While many groups have suffered as a result of this economic marginalization, black Americans have suffered the most. Already burdened with a historically weak family structure (largely the result of slavery’s cruel family separations), solid and relatively lucrative job opportunities for African Americans with high school educations that had formed the basis for family stability and economic advancement (even during segregation) began to disappear. Coupled with the loosening of traditional moral standards and the erosion of mediating institutions like family, church, and community, this was a recipe for disaster in black communities across America. 

While many in our political class encouraged this atomization to increase dependence on government and solidify their own political power, the effect of this economic dislocation on the black family was devastating. When Daniel Patrick Moynihan wrote his famous paper on the crisis in the Black family at the time of the great victories for African American civil rights in 1965, he argued that further economic progress for Blacks would be impeded, even with the removal of legal barriers to progress, unless there was a recognition of the crisis of illegitimacy and family instability in the black community, and a shoring up of African American family strength. The black illegitimacy rate at that time was around 25 percent. Today, it is more than 70 percent nationwide and greater than 95 percent in some inner-city neighborhoods (meaning that the example of family stability and fatherhood is virtually unknown in many places). 

In a 1989 letter to the Washington Post that the editors apparently forgot to consign to the memory hole, Ed pointed out the unmentionable:

Black-on-black crime, especially among the poorly educated and people of low-income, has been a problem most well-educated and upper-income blacks in public policy leadership positions have avoided examining—essentially because it is an embarrassment. But the homicide and imprisonment rate among young black males today is so staggering that is cant be ignored any longer . . .  Perhaps this crisis in black America would be more understandable if today’s young black men lived in times similar to those of Frederick Douglass and Martin Luther King Jr., in which rabid racism, discrimination, limited employment and educational opportunities were the order of the day. Such is not the case.

That was 34 years ago, and despite the fact that the crisis Ed describes has steadily worsened, the resistance to examining the root causes has only grown. The white illegitimacy rate nationwide now exceeds what Moynihan considered to be a crisis in the black community 50 years ago, and the illegitimacy rate among babies born to white women under 40 today is around 50 percent. 

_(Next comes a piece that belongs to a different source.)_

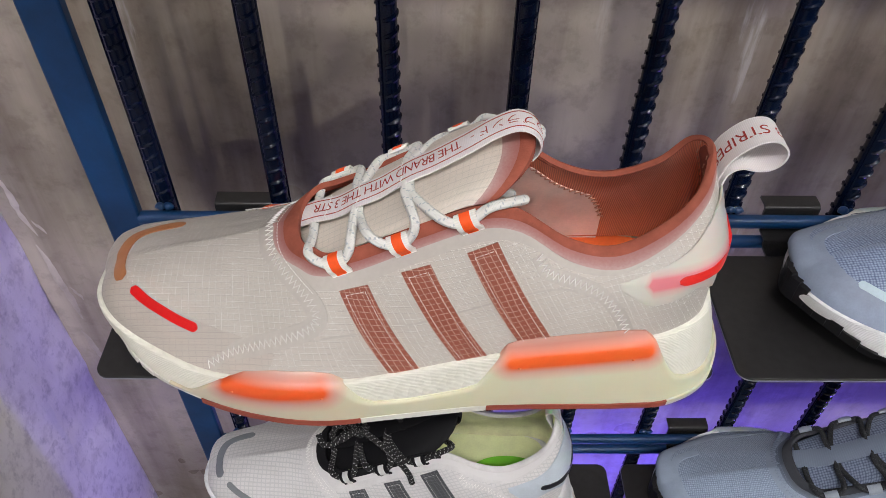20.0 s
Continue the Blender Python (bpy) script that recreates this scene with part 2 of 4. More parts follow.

While Ed demolished the whole idea that all inequality of outcome was attributable to “systemic racism,” there is one sense in which the system has completely betrayed black Americans. The destruction of the family and middle-class economic opportunity has hit everyone now, but it has been most devastating for black Americans. 

So if we want to talk about systemic racism,” a large portion of the blame may be laid at the feet of our corporate and academic elites, who replaced economic opportunity with economic exploitation for the sake of their own economic enrichment. That’s a sin that cries to Heaven for vengeance, and it will take a long time to remedy, if it can be remedied at all. 

Let’s hope that it’s not too late to restore a patriotic love of our republic’s history among our young that can heal the racial divisions that our sociopathic overlords are encouraging to distract us from their own economic crimes of exploitation and unconstitutional seizures of power. That will start with a steadfast resolve to follow Ed Smith’s example of refusing to abide the politicization of America’s complicated but remarkable history.